--- WHAT IS REQUIRED ---
Every line of the data that contains the string "part" must be copied.
⁂
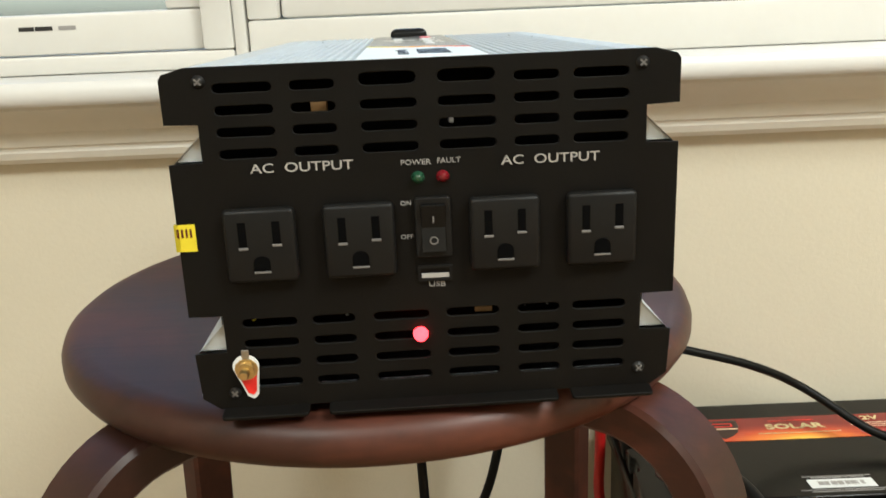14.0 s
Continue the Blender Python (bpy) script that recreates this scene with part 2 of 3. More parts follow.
def bolt_print():
    m = mat("yellow_to_red_print", (0.9, 0.3, 0.05), 0.25)
    c = coords(m, "Object", (1, 20.5, 1))
    sep = m.node_tree.nodes.new("ShaderNodeSeparateXYZ")
    link(m, c, sep.inputs[0])
    link(m, ramp(m, math_node(m, "ADD", sep.outputs[1], 0.5), [(0.05, (0.92, 0.80, 0.02)), (0.45, (0.90, 0.42, 0.02)), (0.95, (0.75, 0.06, 0.015))]), bsdf(m).inputs["Base Color"])
    return m


BOLT_PRINT = bolt_print()


# ---- mesh helpers ----
def finish(name, bm, material, smooth=False, angle=35):
    me = bpy.data.meshes.new(name)
    bm.to_mesh(me)
    bm.free()
    me.materials.append(material)
    if smooth:
        me.polygons.foreach_set("use_smooth", [True] * len(me.polygons))
        me.set_sharp_from_angle(angle=radians(angle))
    return me


def part(name, me, parent=None, label="", m=None):
    """Links a mesh as one object under a thing or a part."""
    ob = new(name, me)
    if parent is not None:
        ob.parent = parent
    if m is not None:
        ob.matrix_basis = m
    if label:
        ob["label"] = label
    return ob


def thing(name, label, category, m=None, group="", kind=""):
    ob = new(name)
    ob.empty_display_size = 0.02
    if m is not None:
        ob.matrix_basis = m
    return tagged(ob, label, category, group, kind)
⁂
--- OUTPUT ---
Continue the Blender Python (bpy) script that recreates this scene with part 2 of 3. More parts follow.
def part(name, me, parent=None, label="", m=None):
    """Links a mesh as one object under a thing or a part."""